Montag, November 17, 2008

The Banality of Evil...

Every nation has its deep, dark secrets. The things it's not proud of. There are no exceptions, just as every person has such secrets, such things that it doesn't want published for the world to see.

This is chilling.

If even only partially true, and the author agrees that there is a credibility problem, just as refugee Jews had credibility problems in the 1930s, then China has a lot of explaining to do. More exactly: the Chinese government.

The banality of evil has been well established: evil isn't only about those who actively harm and destroy, such as child rapists and molesters, or even about those who by force of character try to realize their twisted dreams, such as Hitler or Pol Pot. Evil can be extraordinarily ordinary, of those "just doing their jobs", deliberately clueless about what they did and do. This is what makes evil so perfidious: you don't have to be evil, corrupt and debased, to do evil. All you have to do is stop thinking and be that cog in the death machinery.
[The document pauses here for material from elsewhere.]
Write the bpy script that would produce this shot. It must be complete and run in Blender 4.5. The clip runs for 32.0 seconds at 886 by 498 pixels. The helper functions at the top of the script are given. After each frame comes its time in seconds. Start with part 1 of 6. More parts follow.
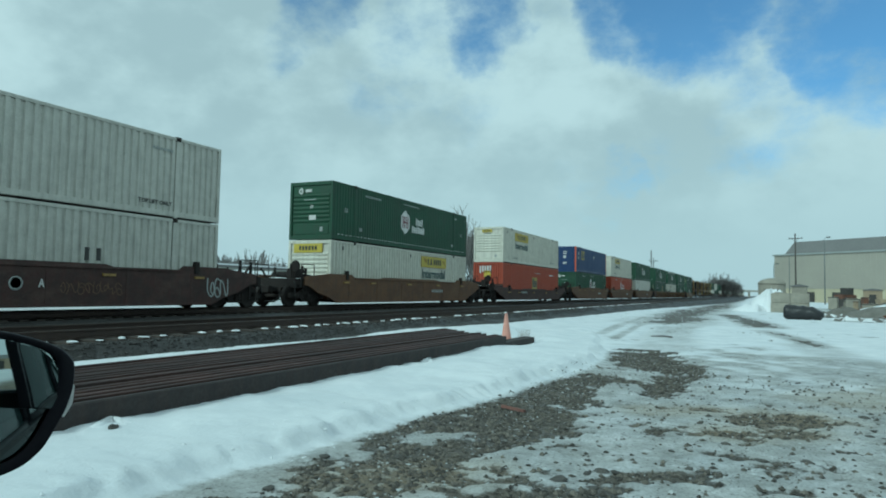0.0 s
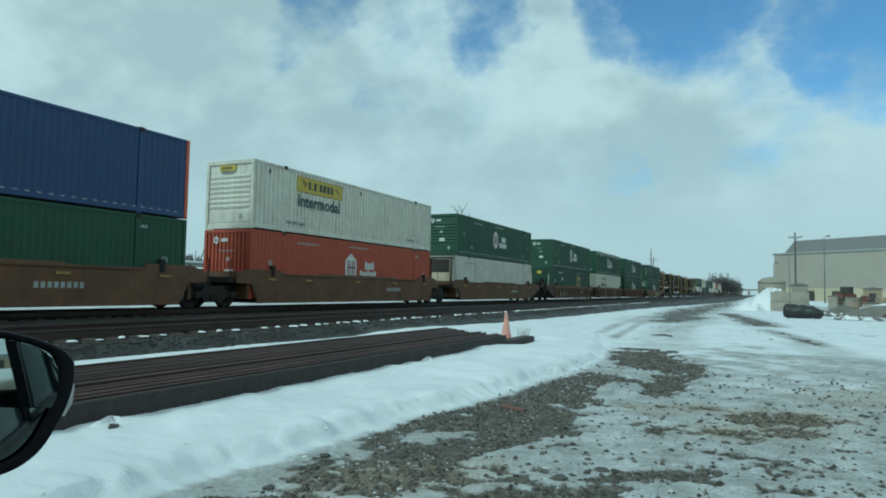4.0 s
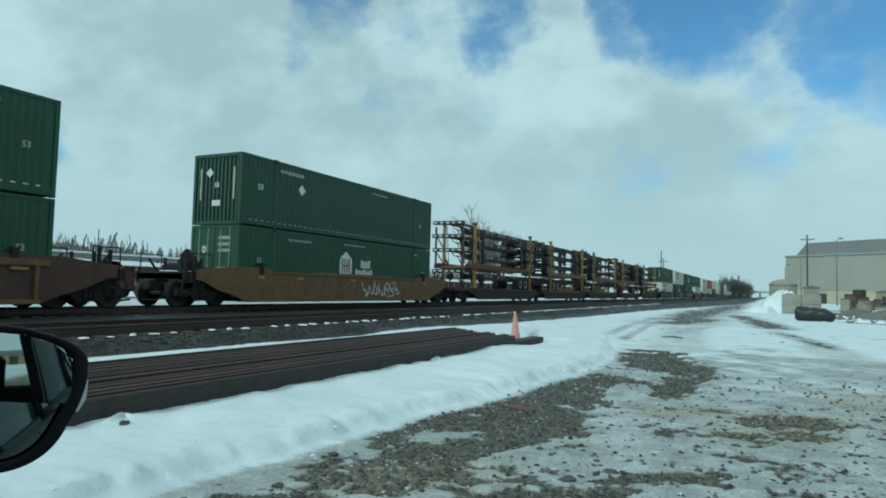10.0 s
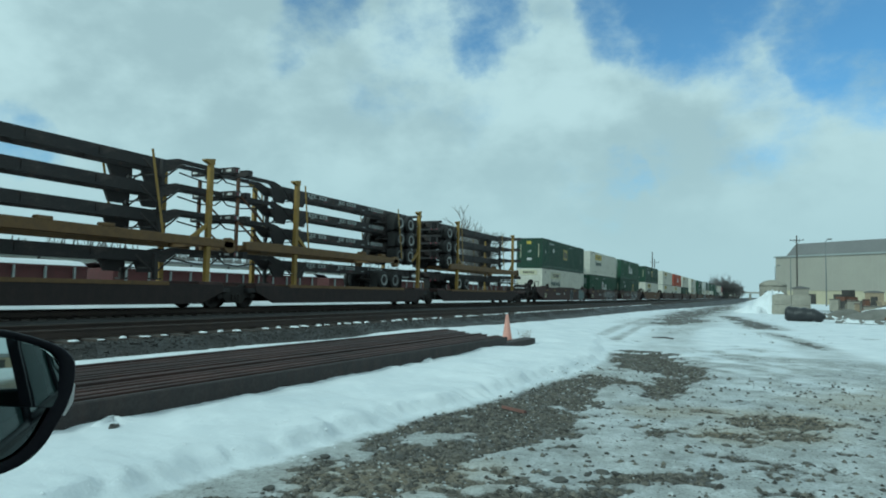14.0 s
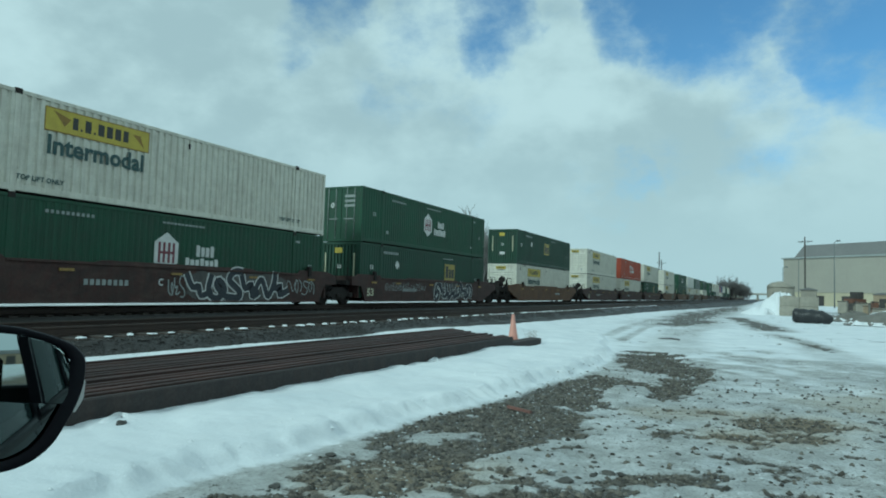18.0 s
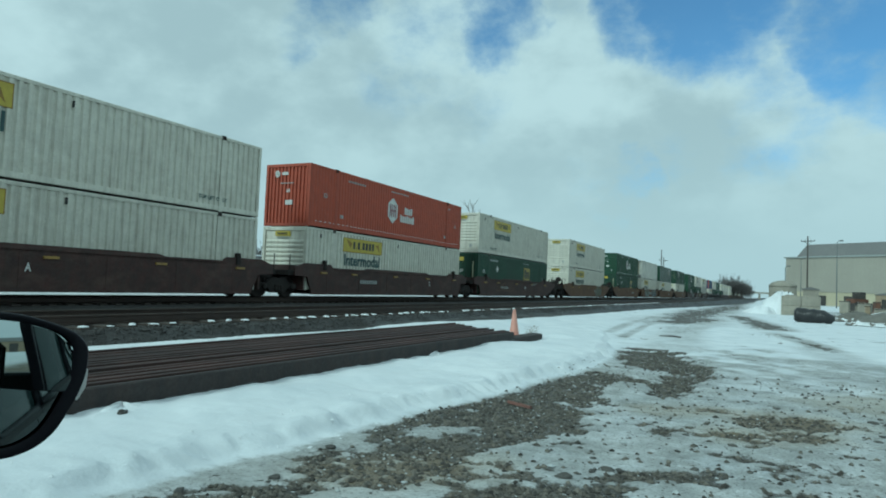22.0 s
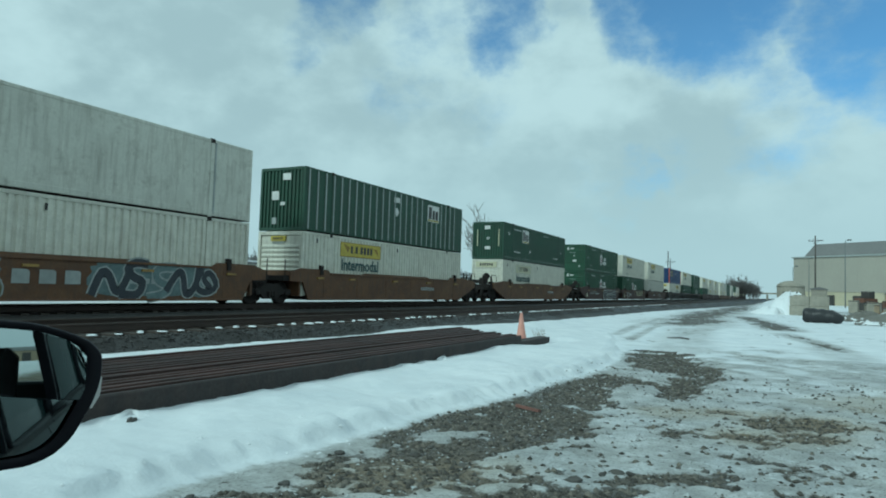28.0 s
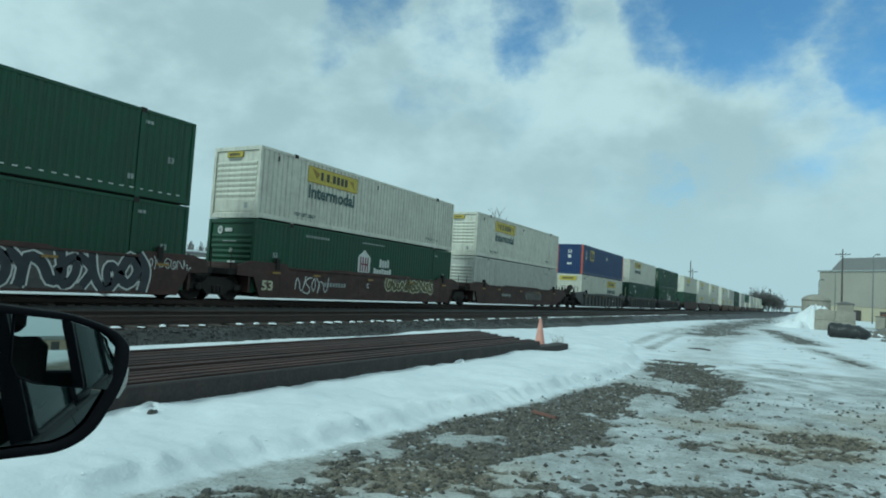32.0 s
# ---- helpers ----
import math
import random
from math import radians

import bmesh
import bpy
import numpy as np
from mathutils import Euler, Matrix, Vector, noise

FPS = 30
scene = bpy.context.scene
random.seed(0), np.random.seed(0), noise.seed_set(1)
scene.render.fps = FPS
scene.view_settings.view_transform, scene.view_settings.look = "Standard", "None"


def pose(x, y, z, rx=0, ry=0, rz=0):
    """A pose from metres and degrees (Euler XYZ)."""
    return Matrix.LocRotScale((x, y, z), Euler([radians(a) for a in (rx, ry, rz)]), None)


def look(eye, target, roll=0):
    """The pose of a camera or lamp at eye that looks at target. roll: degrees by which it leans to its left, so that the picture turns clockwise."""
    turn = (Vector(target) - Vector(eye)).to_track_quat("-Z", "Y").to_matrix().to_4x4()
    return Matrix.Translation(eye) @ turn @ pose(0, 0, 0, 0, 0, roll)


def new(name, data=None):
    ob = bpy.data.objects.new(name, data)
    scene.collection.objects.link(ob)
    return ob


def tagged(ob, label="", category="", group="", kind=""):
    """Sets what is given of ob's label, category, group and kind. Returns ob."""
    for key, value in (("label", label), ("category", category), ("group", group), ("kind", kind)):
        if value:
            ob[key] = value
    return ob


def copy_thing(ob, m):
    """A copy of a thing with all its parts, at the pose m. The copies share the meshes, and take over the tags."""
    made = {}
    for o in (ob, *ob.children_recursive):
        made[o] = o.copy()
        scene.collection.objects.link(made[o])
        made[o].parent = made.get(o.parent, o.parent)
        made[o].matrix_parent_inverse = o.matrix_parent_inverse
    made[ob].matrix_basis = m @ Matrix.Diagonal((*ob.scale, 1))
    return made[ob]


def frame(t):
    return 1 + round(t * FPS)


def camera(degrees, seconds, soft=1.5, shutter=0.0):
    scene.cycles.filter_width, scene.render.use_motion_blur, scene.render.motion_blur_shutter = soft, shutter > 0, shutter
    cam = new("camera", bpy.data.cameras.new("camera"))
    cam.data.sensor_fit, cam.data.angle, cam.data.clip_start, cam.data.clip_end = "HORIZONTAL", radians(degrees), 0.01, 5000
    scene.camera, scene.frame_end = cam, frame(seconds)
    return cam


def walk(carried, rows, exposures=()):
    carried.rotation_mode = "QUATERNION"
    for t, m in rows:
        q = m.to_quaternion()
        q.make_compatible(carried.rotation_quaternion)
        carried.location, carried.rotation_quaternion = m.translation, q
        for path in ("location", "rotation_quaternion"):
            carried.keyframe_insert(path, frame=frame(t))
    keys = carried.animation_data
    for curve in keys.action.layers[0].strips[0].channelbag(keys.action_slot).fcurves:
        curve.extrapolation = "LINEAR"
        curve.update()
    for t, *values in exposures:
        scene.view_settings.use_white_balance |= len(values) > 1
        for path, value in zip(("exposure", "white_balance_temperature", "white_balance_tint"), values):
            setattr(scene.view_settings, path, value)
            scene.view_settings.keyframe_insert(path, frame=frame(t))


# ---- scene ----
# World: y runs along the tracks, x to the right of them; the camera sits in a parked car near the origin.
RAIL_Z = 0.56
LOOK_STOPS, LOOK_K, LOOK_TINT = -0.12, 5200, -21.0
SKY_GAIN, SUN_ENERGY = 0.95, 1.7
CLOUD_DARK, CLOUD_LIGHT, CLOUD_LOW = (0.54, 0.57, 0.59, 1), (0.755, 0.77, 0.775, 1), (0.62, 0.66, 0.68, 1)
# openings in the cloud cover: direction, radius in degrees, amount
SKY_HOLES = [
    ((-0.364, 0.854, 0.371), 2.0, 0.90), ((-0.352, 0.846, 0.400), 2.4, 0.80), ((-0.614, 0.716, 0.331), 1.3, 0.52), ((-0.553, 0.736, 0.390), 2.0, 0.60), ((-0.580, 0.728, 0.365), 1.6, 0.42),
    ((-0.169, 0.905, 0.392), 2.0, 0.70), ((-0.096, 0.918, 0.384), 2.4, 1.0), ((-0.026, 0.926, 0.376), 2.2, 0.60), ((-0.060, 0.905, 0.420), 4.2, 1.0), ((-0.073, 0.942, 0.328), 1.2, 0.42),
    ((0.045, 0.932, 0.360), 1.8, 0.75), ((0.080, 0.945, 0.320), 2.0, 0.75), ((0.118, 0.951, 0.288), 2.0, 0.68), ((0.100, 0.925, 0.366), 3.0, 0.90), ((0.160, 0.945, 0.285), 3.0, 0.75),
    ((-0.409, 0.866, 0.288), 2.6, 0.26), ((-0.390, 0.872, 0.300), 1.2, 0.25), ((-0.176, 0.968, 0.181), 1.1, 0.40), ((-0.205, 0.965, 0.160), 2.4, 0.36), ((0.027, 0.960, 0.280), 2.6, 0.42), ((0.000, 0.976, 0.216), 2.4, 0.42),
    ((-0.120, 0.972, 0.200), 1.8, 0.34), ((-0.863, 0.473, 0.178), 1.3, 0.55), ((-0.844, 0.506, 0.180), 1.3, 0.65), ((-0.823, 0.541, 0.171), 1.2, 0.55), ((-0.800, 0.570, 0.160), 1.0, 0.40), ((-0.478, 0.816, 0.324), 3.0, 0.36),
    ((-0.430, 0.815, 0.390), 3.0, 0.40), ((-0.250, 0.880, 0.400), 2.2, 0.42),
]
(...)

The article points out that this is something that no one wants to talk about in public.


Indeed no one does. That is part of the banality of evil: it's easier not to do good under these circumstances.

It's still wrong, and while it may hurt, it will also be necessary for China to understand what has happened in China, to account not just for the blind, raging and merciless whims of Mao, but also the sheer bloody-mindedness of his successors.

China has a lot to be proud of. But the success of today doesn't negate the errors of the past, nor can it permanently hide something that even the racial purists of the 1930s would have rejected.